Storm subs fill the breach
This was not a win by a Storm side unaffected by injuries and with a cohesive unit boasting slick combinations. Melbourne lost three outside backs (Marika Koroibete, Richard Kennar and Young Tonumaipea) from the team that demolished the Warriors 42-0 less than a week earlier, their places taken by Cheyse Blair and two guys in Ben Hampton and Tohu Harris who normally play in the halves and back row respectively.
It was a disruption Neil Henry said he had hoped the Titans could exploit but made for a very happy coach in his 350th game in charge of the Storm.

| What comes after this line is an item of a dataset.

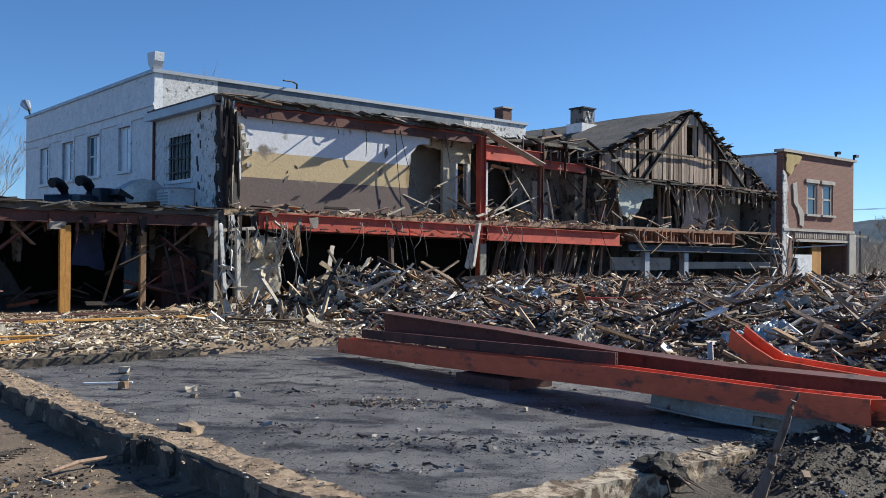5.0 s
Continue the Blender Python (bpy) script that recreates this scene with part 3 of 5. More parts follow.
# eaves of the wing roof
bm = B()
sheet_v(bm, ragged([(-0.25, 6.85), (11.8, 6.85), (11.8, 7.08), (-0.3, 7.08)], 0.3, 0.03, 21), 0.12, 5.5)
part("roof", bm, M_SHINGLE, wing, "tarred roof with a ragged torn edge")
bm = boxed(((-0.35, 0.15, 6.72), (-0.22, 5.6, 7.0)), ((-0.22, 0.15, 6.72), (0.0, 5.5, 6.8)))
part("eave", bm, M_TRIM, wing)
bm = B()
for k in range(34):
    b2 = B()
    z0 = rng.uniform(3.35, 6.2)
    u0, v0 = rng.uniform(-0.12, 0.5), rng.uniform(-0.22, 0.02)
    plank(b2, (u0, v0, z0), (u0 + rng.uniform(-0.08, 0.08), v0 + rng.uniform(-0.05, 0.05), min(z0 + rng.uniform(0.25, 1.3), 6.85)), rng.uniform(0.04, 0.14), rng.uniform(0.02, 0.08), rng.uniform(-0.6, 0.6), 0.12)
    part("torn_wall_edge", b2, rng.choice((M_CHAR_SHADE, M_CHAR_SHADE, M_CHAR_SHADE, M_WHITE_PEEL, M_CREAM_FLAKE, M_WOOD_DARK)), wing)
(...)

"That's an area (the outside backs) we're really struggling in personnel wise but I can't fault the effort that the guys are putting in each and every week. Today's result was because of that," said Bellamy, his team joining the Broncos, Cowboys and Sharks in a four-way tie at the top of the Telstra Premiership.
"Our edges have changed each and every week and we've got guys in our centres at the moment that are not centres so to be able to defend like that with the lack of experience in those positions has been a really big effort.
"I couldn't be prouder of the effort they're putting in and I can't remember the last time I was as proud of them. It's been nine weeks now and that's why we are where we are, because of the effort."
Records go by the wayside
The Storm achieved a milestone of their own and inflicted another one upon the Titans with their 38-0 demolition at Cbus Super Stadium on Sunday.
Although the margin was short of the record 50-6 defeat between these teams from the Titans' inaugural season in 2007, the zero scoreline for the Titans represented the first time they had failed to register points in 116 games on the Gold Coast.
The second unblemished defensive display in the space of six days also represented a first for the Storm. Having defeated the Warriors 42-0 on Anzac Day last Monday, Sunday's clean sheet marked the first time they had kept the opposition scoreless two weeks in a row.